#### Your objective:
Copy nothing but the text: reproduce each line of the listing exactly and leave the pictures out.

#### Recorded information:
________________
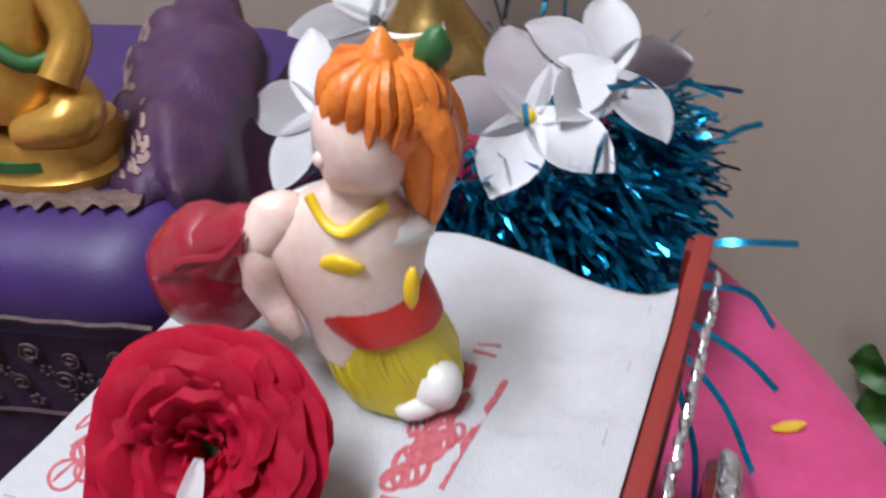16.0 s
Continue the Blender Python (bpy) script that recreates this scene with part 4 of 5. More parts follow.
def rose(m, R, label):
    o = empty("rose", m, label, "flower")
    rg = random.Random(5)
    layers = [(5, 1.00, 0.10, 78, -0.06), (5, 0.95, 0.20, 76, 0.02), (5, 0.84, 0.32, 76, 0.06), (5, 0.72, 0.42, 74, 0.10), (4, 0.58, 0.48, 80, 0.10), (4, 0.46, 0.46, 80, 0.08), (4, 0.34, 0.40, 80, 0.06), (3, 0.24, 0.33, 90, 0.04), (3, 0.14, 0.28, 90, 0.02)]
    for li, (count, rim, height, span, curl) in enumerate(layers):
        ph = rg.uniform(0, 360)
        for k in range(count):
            bm = bmesh.new()
            n, c = 7, 10
            grid = []
            sd = rg.uniform(0, 50)
            for i in range(n + 1):
                s = i / n
                row = []
                for j in range(c + 1):
                    a = 2 * j / c - 1
                    ang = radians(span * a * 0.62)
                    edge = 1 - 0.10 * a * a * a * a - 0.10 * abs(a) ** 8
                    ss = s * edge
                    r = R * (0.08 + (rim - 0.08) * (ss ** 0.75)) + R * curl * max(0, ss - 0.75) * 3.2
                    r += R * 0.075 * noise.noise(Vector((a * 2.2 + sd, s * 1.4, sd))) * s
                    z = R * (height * math.sin(min(1, ss * 1.05) * math.pi * 0.52) - 0.22 * (1 - ss)) - R * (0.28 if curl > 0.01 or li == 0 else 0.1) * max(0, ss - 0.84) * 2.2
                    z += R * 0.13 * noise.noise(Vector((a * 2.6 + sd + 7, s * 2, sd))) * s
                    row.append(bm.verts.new((r * math.sin(ang), r * math.cos(ang), z)))
                grid.append(row)
            for r0, r1 in zip(grid, grid[1:]):
                for j in range(c):
                    bm.faces.new((r0[j], r0[j + 1], r1[j + 1], r1[j]))
            bmesh.ops.solidify(bm, geom=list(bm.faces), thickness=0.0004)
            part("petal", bm, ROSE, o, m=pose(0, 0, 0, rg.uniform(-4, 4), rg.uniform(-4, 4), ph + 360 * k / count + rg.uniform(-8, 8)))
    bm = bmesh.new()
    lathe(bm, [(0.003, -0.014), (0.008, -0.012), (0.013, -0.006), (0.011, -0.003)], 16)
    part("receptacle", bm, GREENPAINT, o)
    me = petal_mesh("white_petal", 0.0185, 0.006, 0.25, 0.2, LILY)
    part("white_petal", me, None, o, "single white petal stuck in the rose", m=pose(0.0015, -0.001, R * 0.30, 0, 0, 174) @ pose(0, 0, 0, 16, 0, 0))
    return o


rose(frame_from((0.0745, 0.4485, 0.1745), (0.02, -0.80, 0.60)), 0.0305, "fresh deep red rose lying on the white pouch")

# ---------------------------------------------------------------- fruit and foil flower on the grass
fruit = empty("red_fruit", pose(0.030, 0.2200, -0.001), "dark red round fruit sitting in the grass", "fruit")
bm = bmesh.new()
R = 0.0327
prof = [(0.001, -1.0), (0.25, -0.975), (0.5, -0.88), (0.73, -0.70), (0.9, -0.46), (0.985, -0.2), (1.0, 0.03), (0.975, 0.26), (0.88, 0.52), (0.72, 0.74), (0.5, 0.91), (0.28, 0.975), (0.12, 0.965), (0.001, 0.95)]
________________
#### Worked answer:
16.0 s
Continue the Blender Python (bpy) script that recreates this scene with part 4 of 5. More parts follow.
def rose(m, R, label):
    o = empty("rose", m, label, "flower")
    rg = random.Random(5)
    layers = [(5, 1.00, 0.10, 78, -0.06), (5, 0.95, 0.20, 76, 0.02), (5, 0.84, 0.32, 76, 0.06), (5, 0.72, 0.42, 74, 0.10), (4, 0.58, 0.48, 80, 0.10), (4, 0.46, 0.46, 80, 0.08), (4, 0.34, 0.40, 80, 0.06), (3, 0.24, 0.33, 90, 0.04), (3, 0.14, 0.28, 90, 0.02)]
    for li, (count, rim, height, span, curl) in enumerate(layers):
        ph = rg.uniform(0, 360)
        for k in range(count):
            bm = bmesh.new()
            n, c = 7, 10
            grid = []
            sd = rg.uniform(0, 50)
            for i in range(n + 1):
                s = i / n
                row = []
                for j in range(c + 1):
                    a = 2 * j / c - 1
                    ang = radians(span * a * 0.62)
                    edge = 1 - 0.10 * a * a * a * a - 0.10 * abs(a) ** 8
                    ss = s * edge
                    r = R * (0.08 + (rim - 0.08) * (ss ** 0.75)) + R * curl * max(0, ss - 0.75) * 3.2
                    r += R * 0.075 * noise.noise(Vector((a * 2.2 + sd, s * 1.4, sd))) * s
                    z = R * (height * math.sin(min(1, ss * 1.05) * math.pi * 0.52) - 0.22 * (1 - ss)) - R * (0.28 if curl > 0.01 or li == 0 else 0.1) * max(0, ss - 0.84) * 2.2
                    z += R * 0.13 * noise.noise(Vector((a * 2.6 + sd + 7, s * 2, sd))) * s
                    row.append(bm.verts.new((r * math.sin(ang), r * math.cos(ang), z)))
                grid.append(row)
            for r0, r1 in zip(grid, grid[1:]):
                for j in range(c):
                    bm.faces.new((r0[j], r0[j + 1], r1[j + 1], r1[j]))
            bmesh.ops.solidify(bm, geom=list(bm.faces), thickness=0.0004)
            part("petal", bm, ROSE, o, m=pose(0, 0, 0, rg.uniform(-4, 4), rg.uniform(-4, 4), ph + 360 * k / count + rg.uniform(-8, 8)))
    bm = bmesh.new()
    lathe(bm, [(0.003, -0.014), (0.008, -0.012), (0.013, -0.006), (0.011, -0.003)], 16)
    part("receptacle", bm, GREENPAINT, o)
    me = petal_mesh("white_petal", 0.0185, 0.006, 0.25, 0.2, LILY)
    part("white_petal", me, None, o, "single white petal stuck in the rose", m=pose(0.0015, -0.001, R * 0.30, 0, 0, 174) @ pose(0, 0, 0, 16, 0, 0))
    return o


rose(frame_from((0.0745, 0.4485, 0.1745), (0.02, -0.80, 0.60)), 0.0305, "fresh deep red rose lying on the white pouch")

# ---------------------------------------------------------------- fruit and foil flower on the grass
fruit = empty("red_fruit", pose(0.030, 0.2200, -0.001), "dark red round fruit sitting in the grass", "fruit")
bm = bmesh.new()
R = 0.0327
prof = [(0.001, -1.0), (0.25, -0.975), (0.5, -0.88), (0.73, -0.70), (0.9, -0.46), (0.985, -0.2), (1.0, 0.03), (0.975, 0.26), (0.88, 0.52), (0.72, 0.74), (0.5, 0.91), (0.28, 0.975), (0.12, 0.965), (0.001, 0.95)]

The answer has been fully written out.